When the new science comes to be incorporated into our view of ourselves and our relation to nature, everything will change.

Intersubjective bootstrap

If all life is a dream, is it your dream or mine?
And why should our two worlds agree?
An answer avails if we’re both The Divine,
At our source, I am you and you’re me.
Though it seems that we’re separate (I trust you’ll concur)
It’s a stretch to conceive “one great soul”–
Still, we sense there are times when our boundaries blur
Our designs coalesce as one whole.
If together we’ve dreamed up this life, with its flaws
And its numberless wonders untold,
Might we harness the power of resonant thought,
Who can say what new worlds will unfold?
We might rein back our species to mind Nature’s laws,
We might dream exploitation to cease.
Once we own all the battles that e’er man has fought,
Are we ready to co-create peace?

— Josh Mitteldorf

Challenging your own beliefs

If you read something that fits in well with your current framework of beliefs, the chances are good that you’ll learn something new, and integrate a new piece of knowledge with what you already know.  But the chance that you’ll be moved to change and grow are close to zero.

If you read something that doesn’t fit with what you presently know and believe, chances are good that you’ll disbelieve it, you’ll forget the information, or put it out of your mind.  But in the rare event that you believe it, take it in and integrate it, the potential for change and growth and personal transformation is high.

Inevitably, most of what we read is in the first category, and rightly so.  But don’t limit your reading to the familiar and the comfortable.  Once or twice a week, take in something that you deeply disagree with.  Read something that you know in advance is wrong and misguided, even morally depraved.

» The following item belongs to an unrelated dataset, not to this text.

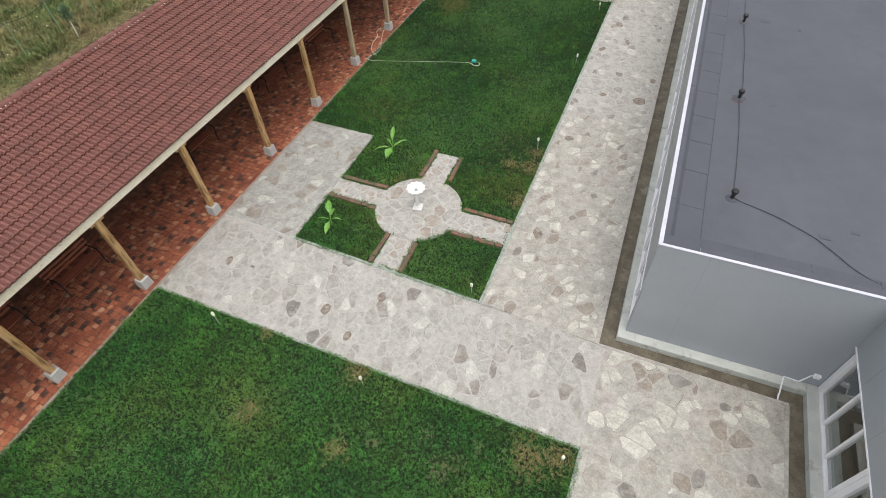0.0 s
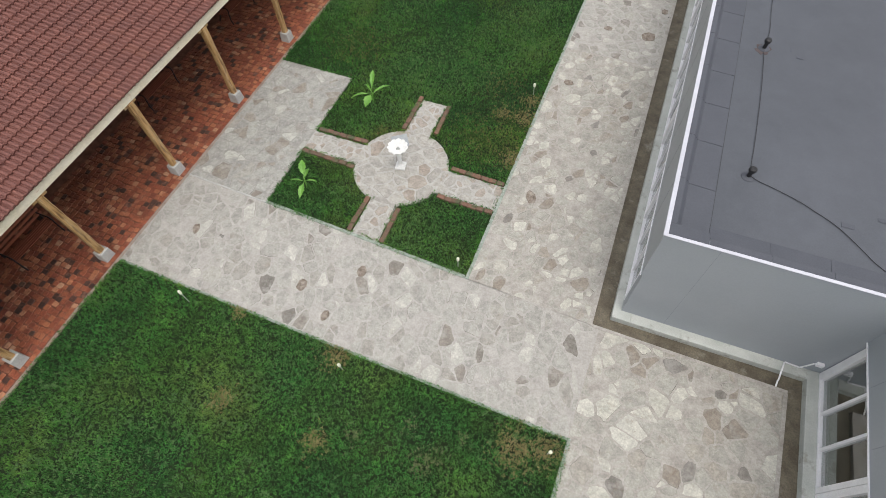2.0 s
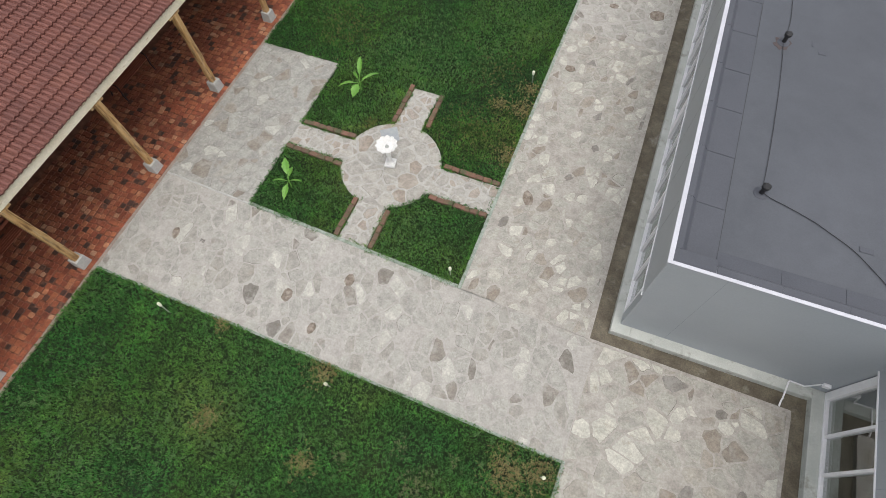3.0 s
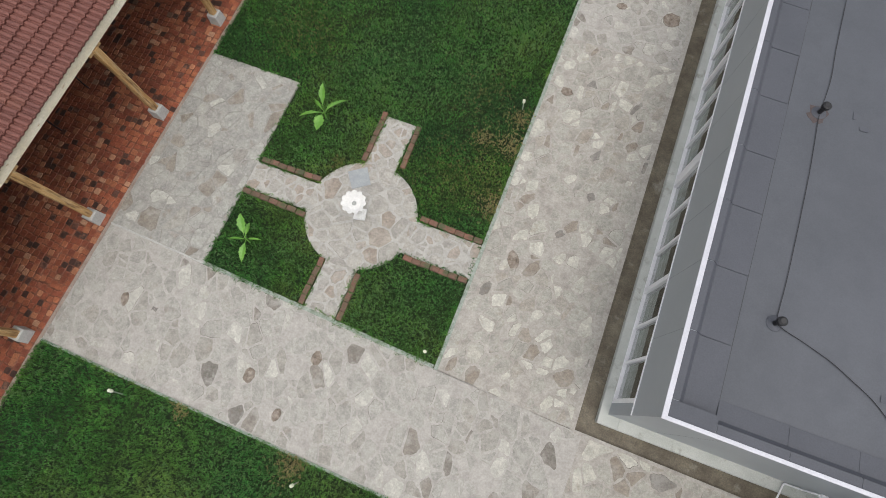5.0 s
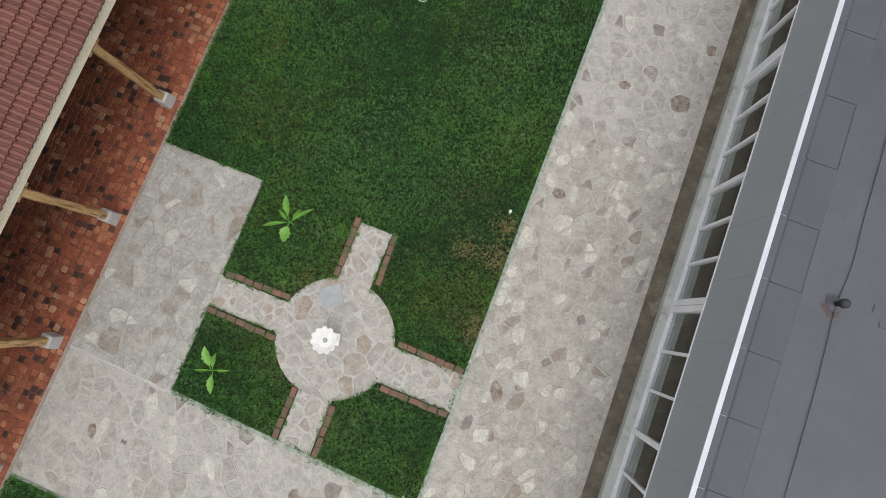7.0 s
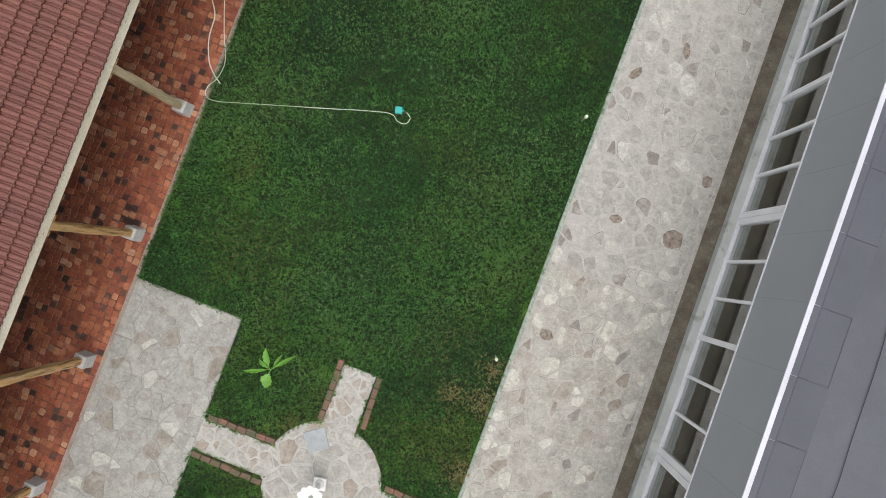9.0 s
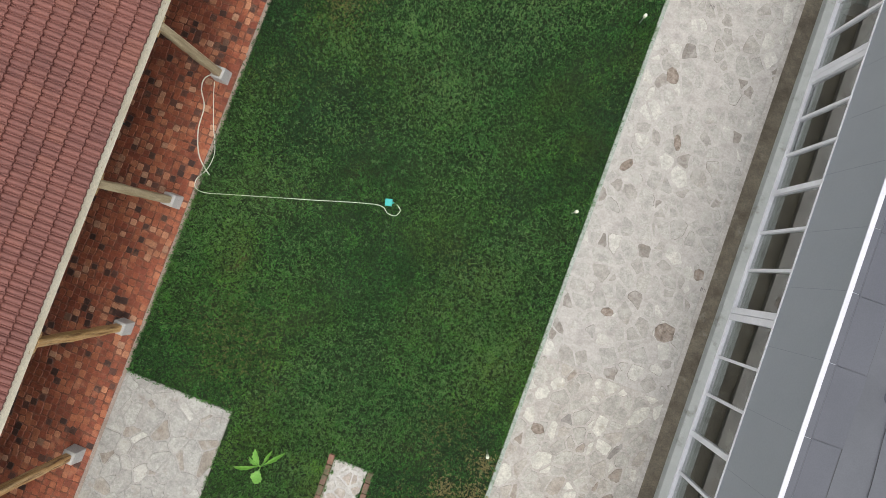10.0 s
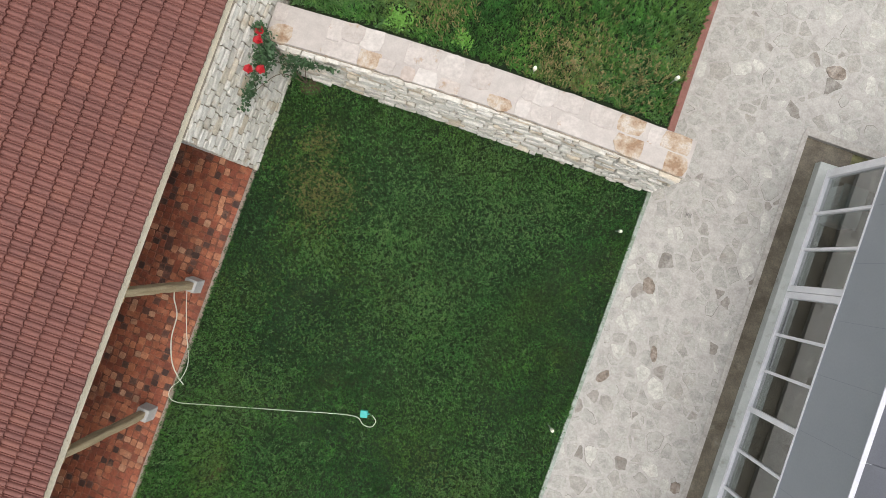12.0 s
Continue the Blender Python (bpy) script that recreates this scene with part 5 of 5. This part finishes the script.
for k in range(420):
    x, y, z, s = r.uniform(-38, -22.5), r.uniform(8, 32), r.uniform(0.1, 0.3), r.uniform(0.02, 0.05)
    i = len(v)
    v += [(x - s, y, z), (x, y - s, z), (x + s, y, z + 0.01), (x, y + s, z + 0.01)]
    f.append((i, i + 1, i + 2, i + 3))
tagged(new("wild_flowers", raw_mesh("wild_flowers", v, f, mat_flower)), "small white wild flowers in the meadow", "flowers", "", "stuff")

# ---- paving, piece by piece ----
def clip(poly, nx, ny, d):
    """The part of a polygon where nx*x + ny*y <= d."""
    out = []
    for (ax, ay), (bx, by) in zip(poly, poly[1:] + poly[:1]):
        da, db = nx * ax + ny * ay - d, nx * bx + ny * by - d
        if da <= 0:
            out.append((ax, ay))
        if (da < 0 < db) or (db < 0 < da):
            t = da / (da - db)
            out.append((ax + (bx - ax) * t, ay + (by - ay) * t))
    return out


def sheared(poly, turn, long, back=False):
    """A polygon turned and drawn out along one direction, or brought back."""
    c, s = math.cos(radians(turn)), math.sin(radians(turn))
    if back:
        return [(c * x / long + s * y * long, -s * x / long + c * y * long) for x, y in poly]
    return [((c * x - s * y) * long, (s * x + c * y) / long) for x, y in poly]


def flags(region, spacing, gap, seed, lost=0.05, cut=0.35):
    """Irregular stones that fill a convex region (counter-clockwise), with joints between them."""
    rng = random.Random(seed)
    xs, ys = [p[0] for p in region], [p[1] for p in region]
    seeds, row, y = [], 0, min(ys) - spacing
    while y < max(ys) + spacing:
        x = min(xs) - spacing + (row % 2) * spacing / 2
        while x < max(xs) + spacing:
            if rng.random() > 0.32:
                seeds.append((x + rng.uniform(-0.5, 0.5) * spacing, y + rng.uniform(-0.5, 0.5) * spacing, rng.uniform(-1, 1) * 0.30 * spacing * spacing))
            if rng.random() < 0.32:
                seeds.append((x + rng.uniform(-0.5, 0.5) * spacing, y + rng.uniform(-0.5, 0.5) * spacing, -0.25 * spacing * spacing))
            x += spacing
        y += spacing * 0.9
        row += 1
    edges = []
    for (ax, ay), (bx, by) in zip(region, region[1:] + region[:1]):
        l = math.hypot(bx - ax, by - ay)
        edges.append(((by - ay) / l, -(bx - ax) / l, ((by - ay) * ax - (bx - ax) * ay) / l))
    cells = {}
    for i, (x, y, w) in enumerate(seeds):
        cells.setdefault((int(x // spacing), int(y // spacing)), []).append(i)
    out = []
    for i, (x, y, w) in enumerate(seeds):
        if any(nx * x + ny * y > d + spacing * 0.3 for nx, ny, d in edges) or rng.random() < lost:
            continue
        s = spacing * 1.4
        poly = [(x - s, y - s), (x + s, y - s), (x + s, y + s), (x - s, y + s)]
        for nx, ny, d in edges:
            poly = clip(poly, nx, ny, d - gap * 0.35)
        cx, cy = int(x // spacing), int(y // spacing)
        for gx in range(cx - 2, cx + 3):
            for gy in range(cy - 2, cy + 3):
                for j in cells.get((gx, gy), ()):
                    if j != i and len(poly) > 2:
                        px, py, q = seeds[j]
                        dx, dy = px - x, py - y
                        l = math.hypot(dx, dy)
                        d = (px * px + py * py - x * x - y * y + w - q) / (2 * l)
                        poly = clip(poly, dx / l, dy / l, d - gap / 2 * rng.uniform(0.4, 1.7))
        if len(poly) < 3:
            continue
        mx, my = sum(p[0] for p in poly) / len(poly), sum(p[1] for p in poly) / len(poly)
        for _ in range(rng.choice((0, 1, 1, 2))):
            t = rng.uniform(0, 6.283)
            nx, ny = math.cos(t), math.sin(t)
            reach = max(nx * (p[0] - mx) + ny * (p[1] - my) for p in poly)
            poly = clip(poly, nx, ny, nx * mx + ny * my + reach * rng.uniform(1 - cut, 1.0)) if reach > 0 else poly
        area = 0.5 * sum(a[0] * b[1] - b[0] * a[1] for a, b in zip(poly, poly[1:] + poly[:1]))
        if area < 0.012:
            continue
        soft = []
        for a, b in zip(poly, poly[1:] + poly[:1]):
            if math.hypot(b[0] - a[0], b[1] - a[1]) > 0.05:
                t = rng.uniform(0.04, 0.15)
                k = rng.uniform(-0.022, 0.010)
                mx, my = (a[0] + b[0]) / 2, (a[1] + b[1]) / 2
                l = math.hypot(mx - x, my - y) or 1
                soft += [(a[0] + (b[0] - a[0]) * t, a[1] + (b[1] - a[1]) * t), (mx + (mx - x) / l * k, my + (my - y) / l * k), (b[0] + (a[0] - b[0]) * t, b[1] + (a[1] - b[1]) * t)]
        if len(soft) >= 6:
            out.append(soft)
    return out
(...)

Let yourself take it in.  How would you answer someone who thinks this way?  What would you say to him to win him over to your own perspective?  If he attacked your beliefs at their most vulnerable point, how would you defend yourself?

If appropriate, you might take a step further:  If I had the same life experiences as this person, would my beliefs be like his?  Who do I know who has changed over the years from a perspective like this one to a perspective like mine?  Who do I know who has changed in the other direction, starting from beliefs that agree with my present views, evolving toward these alien ideas that I just read?

— Josh Mitteldorf

New Year’s Resolution

By and large, willpower doesn’t work. When you’re ready for a new habit, it will become difficult, then impossible to maintain the old one.  In fact, one good application of willpower is to force yourself to continue in an old habit that feels wrong, to allow yourself to feel deeply the motivation to change.

When people set out to lose weight by sticking to a diet, over 95% of them fail. Most actually gain weight after a short initial period of success.  Feeling like a failure is part of the pattern that keeps the weight in place, and the harder you try to force yourself, the greater the resistance.

Other attempts to impose change on yourself are almost as futile.  Perhaps you can encourage growth and transformation by focusing more awareness on your moment-to-moment experience.  But to some extent, even focused awareness is a gift.

Resolve nothing.  You are already on exactly the right path, even if you don’t know where it is taking you along the way.